La crisis actual ha dado al traste con los restos de aquella cultura empresarial de vacas gordas y huida hacia adelante. Los escritores más vendedores (en español no más de cuatro o cinco) siguen recibiendo anticipos de siete dígitos (ahora en euros); los siguientes en el ranking de ventas (una veintena), de seis, y el resto de los "consagrados", de cinco. Pero el colectivo de los autores es bastante más amplio que el de quienes tienen la suerte de ganarse decentemente la vida publicando. La crisis ha golpeado sin piedad a la mayoría. Primero, a los que venden su trabajo de encargo (traductores, redactores, correctores, etcétera) y ahora se hallan en dique seco. Pero también a jóvenes (o no tanto) que encuentran mayores dificultades para publicar. Agobiados por la dictadura de la cuenta de resultados, muchos editores han desarrollado excesivas cautelas ante lo diferente, contribuyendo a un paisaje narrativo cada vez más previsible y aburrido, mientras ahorran (y se nota mucho) en traductores, redactores y correctores de estilo, cuyas tarifas se han congelado a niveles de hace 15 o 20 años.

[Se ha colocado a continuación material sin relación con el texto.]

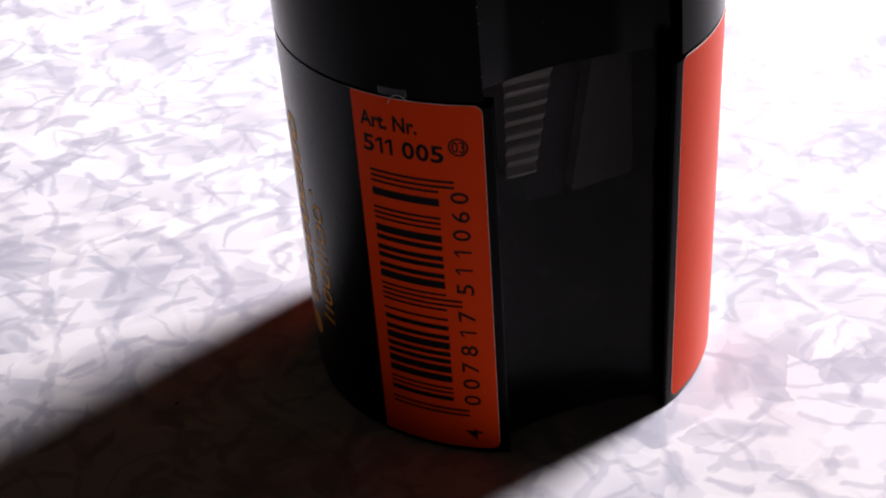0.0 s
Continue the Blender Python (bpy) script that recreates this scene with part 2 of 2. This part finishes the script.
def soften(bm, width, segments=2):
    bmesh.ops.bevel(bm, geom=list(bm.edges), offset=width * MM, segments=segments, profile=0.5, affect="EDGES", clamp_overlap=True)


def rod(bm, a, b, r, n=14):
    a, b = Vector(a) * MM, Vector(b) * MM
    turn = (b - a).to_track_quat("Z", "Y").to_matrix().to_4x4()
    bmesh.ops.create_cone(bm, cap_ends=True, segments=n, radius1=r * MM, radius2=r * MM, depth=(b - a).length,
                          matrix=Matrix.Translation((a + b) / 2) @ turn)


def patch(bm, r_low, r_high, a0, a1, z0, z1, nu=24, nz=2, corner=0.0, corners=(), thick=0.0):
    """A piece of a slightly tapered cylinder's skin; radius runs from r_low at z = 0 to r_high at z = 38.5. Corners may be rounded."""
    def at(a, z, lift=0.0):
        return polar(r_low + (r_high - r_low) * z / 38.5 + lift, a, z)

    if corner:
        step = math.degrees(corner / r_high)
        outline = []
        for name, ca, cz, first in (("br", a1 - step, z0 + corner, -90), ("tr", a1 - step, z1 - corner, 0), ("tl", a0 + step, z1 - corner, 90), ("bl", a0 + step, z0 + corner, 180)):
            if name in corners:
                for k in range(5):
                    q = radians(first + 90 * k / 4)
                    outline.append((ca + step * math.cos(q), cz + corner * math.sin(q)))
            else:
                outline.append(({"r": a1, "l": a0}[name[1]], {"b": z0, "t": z1}[name[0]]))
        # strips between fixed angles keep the skin round
        cuts = [a0 + (a1 - a0) * i / nu for i in range(nu + 1)]

        def span(a):
            zs = []
            for (p, q), (u, v) in zip(outline, outline[1:] + outline[:1]):
                if abs(u - p) > 1e-9 and min(p, u) - 1e-7 <= a <= max(p, u) + 1e-7:
                    zs.append(q + (v - q) * (a - p) / (u - p))
            return (min(zs), max(zs)) if zs else (z0, z1)
        extra = [x for x, _ in outline]
        cuts = sorted(set(round(c, 5) for c in cuts + extra))
        columns = []
        for c in cuts:
            low, high = span(min(max(c, a0 + 1e-4), a1 - 1e-4))
            columns.append((c, low, high))
    else:
        columns = [(a0 + (a1 - a0) * i / nu, z0, z1) for i in range(nu + 1)]
    grid = [[bm.verts.new(Vector(at(c, low + (high - low) * k / nz)) * MM) for k in range(nz + 1)] for c, low, high in columns]
    for left, right in zip(grid, grid[1:]):
        for k in range(nz):
            bm.faces.new((left[k], right[k], right[k + 1], left[k + 1]))
    if thick:
        back = [[bm.verts.new(Vector(at(c, low + (high - low) * k / nz, -thick)) * MM) for k in range(nz + 1)] for c, low, high in columns]
        rim = [g[0] for g in grid] + grid[-1][1:] + [g[-1] for g in grid[::-1]][1:] + grid[0][-2:0:-1]
        rim_back = [g[0] for g in back] + back[-1][1:] + [g[-1] for g in back[::-1]][1:] + back[0][-2:0:-1]
        for i in range(len(rim)):
            j = (i + 1) % len(rim)
            bm.faces.new((rim[j], rim[i], rim_back[i], rim_back[j]))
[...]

Para la mayoría, la crisis ha resucitado aquella triste ecuación de Larra acerca de escritura y llanto (en España). Conviene recordarlo, porque en nuestra cultura de la celebridad se tiende a identificar exclusivamente a los escritores con "esos" autores que han logrado romper el techo económico habitual de la profesión. Todos los demás, cuyo trabajo sigue siendo fundamental tanto para la cultura como para el futuro de la edición, parecen invisibles, pero siguen ahí, en la sombra. A menos que hayan conseguido casarse con la hija de su editor.